Mais, piégé par le jeu des influences, il se retrouve bientôt mêlé à ceux qui s’opposent à l’accession au pouvoir d’Hitler. Il quitte donc l’Allemagne en janvier 1933 et se réfugie à Paris.
Dans l’ombre, il se compromet dans l’affaire roumaine, prenant fait et cause pour un fantoche que les Nazis entendent imposer. Cela a pour effet de révéler sa vraie nature d’agent double. C’était en juin 1936.
Quelques mois plus tard, en octobre, le bulletin des Ateliers supérieurs de la Grande Loge, met au jour sa versatilité. On y déclare qu’il n’est ni comte ni maçon !
Finalement, le 21 octobre de cette même année, il meurt chez lui, au 80 rue du Rocher, Paris VIIIème. Son corps était couvert de taches noires. Son ami, le docteur Camille Savoire, aura cette réflexion sibylline : « Il est bien mort du coup qui l’a frappé. » Sous-entendu : « il est bien mort de ce qu’il méritait ».

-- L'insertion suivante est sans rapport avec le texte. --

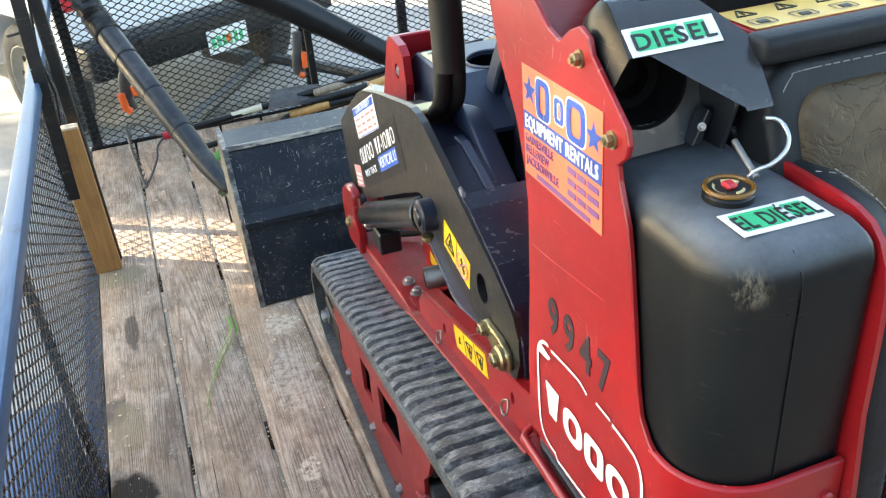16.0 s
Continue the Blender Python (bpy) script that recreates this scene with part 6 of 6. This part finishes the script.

Rappelons que Georges Monti et le Père Emile Hoffet se seraient connus. Le religieux aurait même constitué un dossier sur Monti. C’est ce dossier que se serait partagé le journaliste catholique Léon de Poncins et le journaliste marxiste Gérard de Sède.
Réf. Gérard et Sophie de Sède, L’occultisme dans la politique, pp. 174-179 ;
Léon de Poncins, « L’affaire Georges Monti », in La voix des Francs catholiques, n° 42, octobre 2016, pp. 3-31.